ABSTRACT

Anterior temporal lobectomy (ATL) is the most commonly used and the most successful surgical treatment for intractable epilepsy. It is designed to treat a specific surgically remediable epilepsy syndrome: unilateral medial temporal lobe epilepsy. The specific characteristics of medial temporal lobe epilepsy were outlined in two papers from Yale University [1,2]. They include antecedent febrile convulsions in childhood, auras (abdominal/visceral, autonomic, emotional, and olfactory sensations are most common), partial complex seizures, characteristic memory deficits, and seizure onsets in the anterior temporal region. Hippocampal sclerosis is the pathological substrate of medial temporal lobe epilepsy and is present in about 80% of surgical specimens from ATL if foreign tissue lesions are excluded.
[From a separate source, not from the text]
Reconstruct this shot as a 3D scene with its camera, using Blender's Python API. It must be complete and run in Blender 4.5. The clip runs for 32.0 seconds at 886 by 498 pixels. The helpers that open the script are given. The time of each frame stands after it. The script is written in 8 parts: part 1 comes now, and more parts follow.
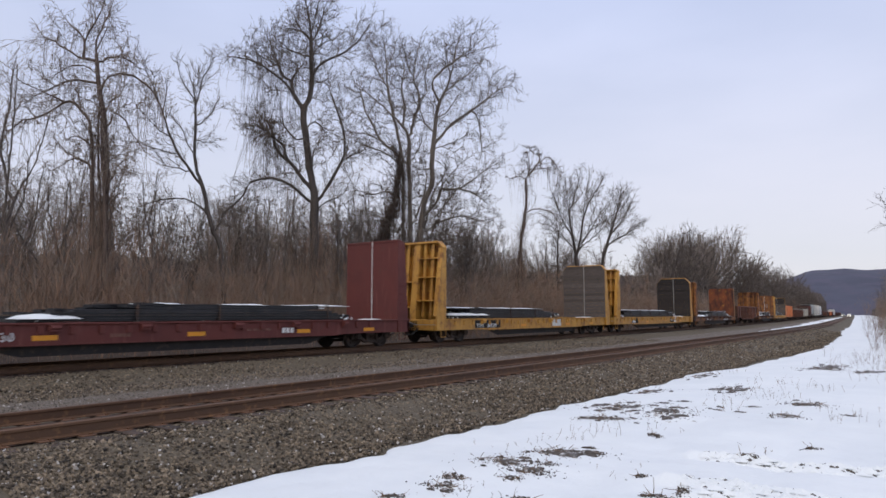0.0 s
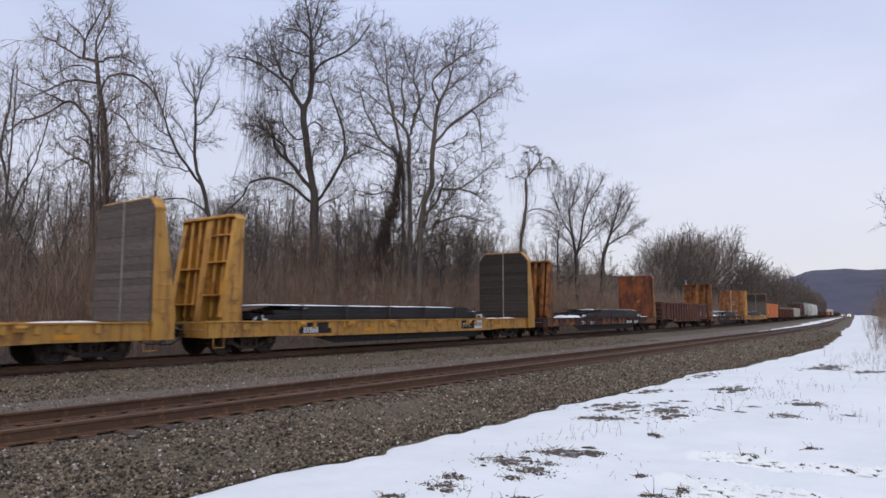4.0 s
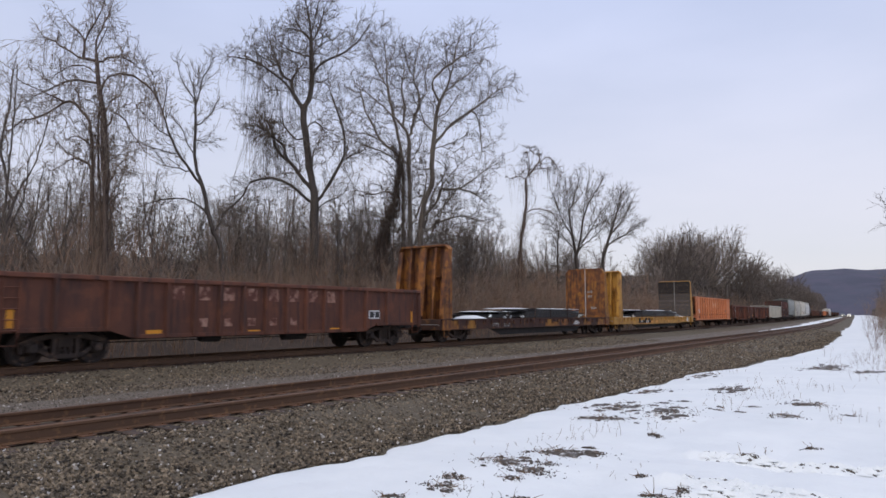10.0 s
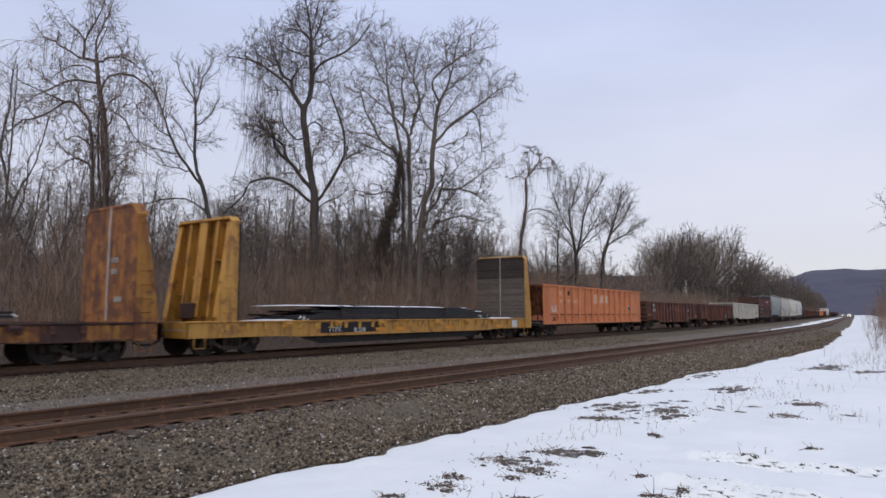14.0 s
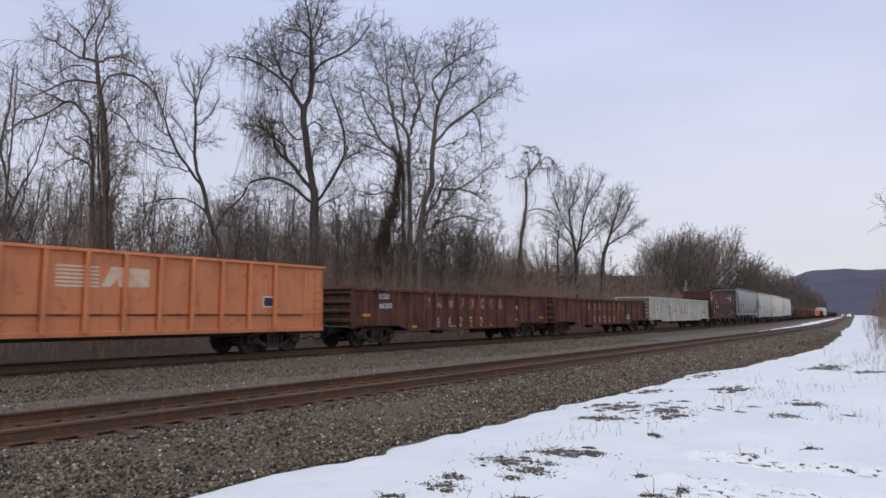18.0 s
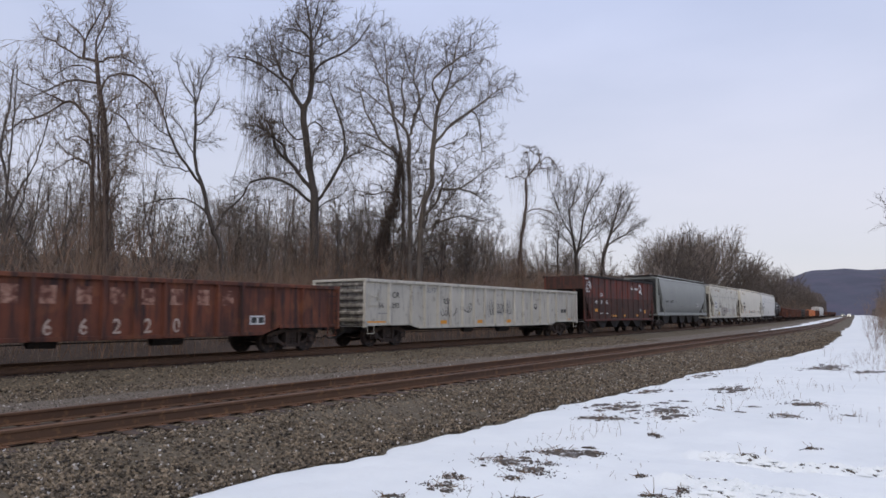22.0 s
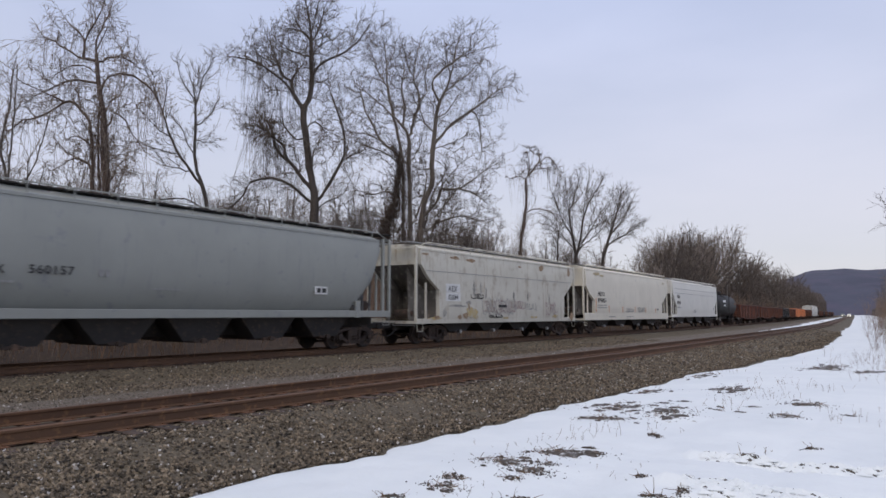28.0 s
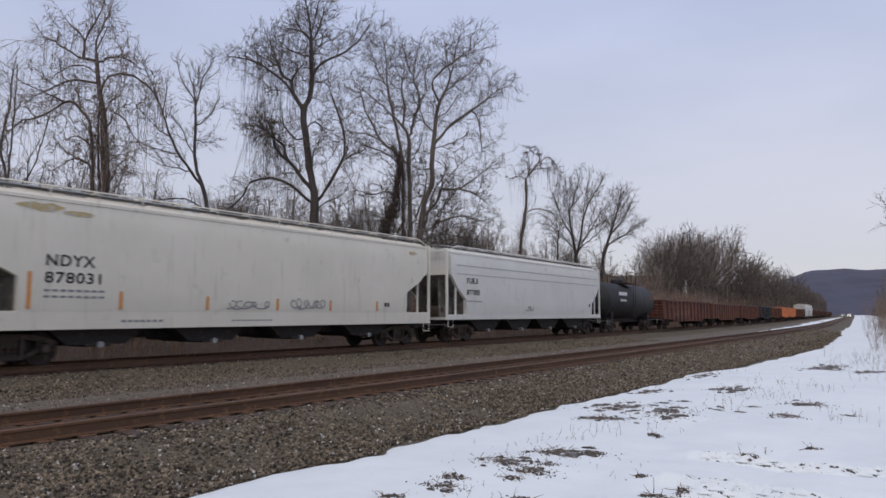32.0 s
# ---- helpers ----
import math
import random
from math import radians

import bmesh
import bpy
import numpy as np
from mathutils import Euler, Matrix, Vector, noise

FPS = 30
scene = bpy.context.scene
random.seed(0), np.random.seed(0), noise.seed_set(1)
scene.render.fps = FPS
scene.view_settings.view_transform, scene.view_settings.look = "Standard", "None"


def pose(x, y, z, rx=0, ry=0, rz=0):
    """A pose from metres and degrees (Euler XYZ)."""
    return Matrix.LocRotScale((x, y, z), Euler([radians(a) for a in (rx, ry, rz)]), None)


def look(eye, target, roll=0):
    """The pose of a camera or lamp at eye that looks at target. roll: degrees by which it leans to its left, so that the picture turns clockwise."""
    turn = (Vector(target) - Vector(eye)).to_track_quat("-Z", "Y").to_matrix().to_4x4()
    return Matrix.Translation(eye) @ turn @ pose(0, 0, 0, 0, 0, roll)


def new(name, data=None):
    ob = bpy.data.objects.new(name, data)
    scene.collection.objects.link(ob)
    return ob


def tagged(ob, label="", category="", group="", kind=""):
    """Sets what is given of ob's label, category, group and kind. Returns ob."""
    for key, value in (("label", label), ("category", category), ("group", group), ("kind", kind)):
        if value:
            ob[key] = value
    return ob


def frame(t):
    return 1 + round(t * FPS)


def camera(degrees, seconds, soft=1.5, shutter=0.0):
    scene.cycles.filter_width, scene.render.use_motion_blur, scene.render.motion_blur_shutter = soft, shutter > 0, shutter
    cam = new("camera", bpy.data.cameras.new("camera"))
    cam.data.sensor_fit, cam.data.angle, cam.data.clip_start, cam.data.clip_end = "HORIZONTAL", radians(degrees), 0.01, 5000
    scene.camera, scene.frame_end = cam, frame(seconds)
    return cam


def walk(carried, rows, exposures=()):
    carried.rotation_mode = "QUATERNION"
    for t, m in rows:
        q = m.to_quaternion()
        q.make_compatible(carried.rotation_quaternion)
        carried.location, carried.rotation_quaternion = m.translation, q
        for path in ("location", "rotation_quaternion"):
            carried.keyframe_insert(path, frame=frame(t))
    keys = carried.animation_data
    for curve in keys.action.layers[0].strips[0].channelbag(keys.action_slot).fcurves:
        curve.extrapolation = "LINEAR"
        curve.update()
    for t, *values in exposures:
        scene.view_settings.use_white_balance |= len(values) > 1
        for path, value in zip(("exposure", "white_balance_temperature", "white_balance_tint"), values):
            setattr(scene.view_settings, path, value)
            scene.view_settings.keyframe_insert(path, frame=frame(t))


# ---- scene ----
import itertools

SECONDS = 32.0
EYE = 1.351          # eye height over the rail tops
cam = camera(66.3, SECONDS, soft=1.6, shutter=0.3)
walk(cam, [(0.0, pose(0, 0, EYE, 95.48, 0, 35.66)), (SECONDS, pose(0, 0, EYE, 95.48, 0, 35.66))],
     exposures=[(0.0, 0.15), (10.0, 0.13), (17.0, 0.08), (24.0, 0.07), (28.0, 0.03), (30.5, -0.04), (SECONDS, -0.10)])

# ---- light: a thin bright overcast ----
SUN_EL, SUN_AZ = radians(60), radians(167)
world = bpy.data.worlds.new("world")
scene.world = world
world.use_nodes = True
wn, wl = world.node_tree.nodes, world.node_tree.links
wn.clear()
w_out, w_bg = wn.new("ShaderNodeOutputWorld"), wn.new("ShaderNodeBackground")
w_sky = wn.new("ShaderNodeTexSky")
w_sky.sky_type, w_sky.sun_disc = "NISHITA", False
w_sky.sun_elevation, w_sky.sun_rotation = SUN_EL, SUN_AZ
w_sky.air_density, w_sky.dust_density, w_sky.ozone_density = 1.0, 1.5, 1.5
w_co, w_map = wn.new("ShaderNodeTexCoord"), wn.new("ShaderNodeMapping")
w_map.inputs["Scale"].default_value = (1.0, 1.0, 3.2)
w_noise = wn.new("ShaderNodeTexNoise")
w_noise.inputs["Scale"].default_value, w_noise.inputs["Detail"].default_value = 1.6, 5.0
w_ramp = wn.new("ShaderNodeValToRGB")
w_ramp.color_ramp.elements[0].position, w_ramp.color_ramp.elements[0].color = 0.30, (0.70, 0.70, 0.70, 1)
w_ramp.color_ramp.elements[1].position, w_ramp.color_ramp.elements[1].color = 0.70, (0.94, 0.94, 0.94, 1)
w_grad, w_gramp = wn.new("ShaderNodeSeparateXYZ"), wn.new("ShaderNodeValToRGB")
w_gramp.color_ramp.elements[0].position, w_gramp.color_ramp.elements[0].color = 0.0, (7.72, 7.55, 7.94, 1)
w_gramp.color_ramp.elements[1].position, w_gramp.color_ramp.elements[1].color = 0.55, (5.65, 6.55, 9.5, 1)
w_mix = wn.new("ShaderNodeMix")
w_mix.data_type = "RGBA"
wl.new(w_co.outputs["Generated"], w_map.inputs["Vector"])
wl.new(w_map.outputs["Vector"], w_noise.inputs["Vector"])
wl.new(w_noise.outputs["Fac"], w_ramp.inputs["Fac"])
wl.new(w_co.outputs["Generated"], w_grad.inputs["Vector"])
wl.new(w_grad.outputs["Z"], w_gramp.inputs["Fac"])
wl.new(w_ramp.outputs["Color"], w_mix.inputs["Factor"])
wl.new(w_sky.outputs["Color"], w_mix.inputs["A"])
wl.new(w_gramp.outputs["Color"], w_mix.inputs["B"])
wl.new(w_mix.outputs["Result"], w_bg.inputs["Color"])
w_bg.inputs["Strength"].default_value = 0.1
wl.new(w_bg.outputs["Background"], w_out.inputs["Surface"])
sun = new("sun", bpy.data.lights.new("sun", "SUN"))
sun.data.energy, sun.data.angle, sun.data.color = 1.25, radians(40), (1.0, 0.86, 0.63)
sun.matrix_world = look((10, -45, 80), (0, 0, 0))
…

It consists of a characteristic pattern of neuronal loss that is most severe in area CA1 with relative sparing of the dentate granule cells and area CA2. Axonal sprouting of the mossy fibers of the dentate granule cells into the dentate inner molecular layer is also seen. The etiology of hippocampal sclerosis and the

exact relationship between the structural changes and seizure initiation remain to be completely understood. Other surgical resections for epilepsy may take place in the temporal lobe, such as foreign tissue lesionectomy or neocortical resections of the temporal cortex, but this chapter will describe the standard ATL for medial temporal lobectomy as modified by Spencer [3].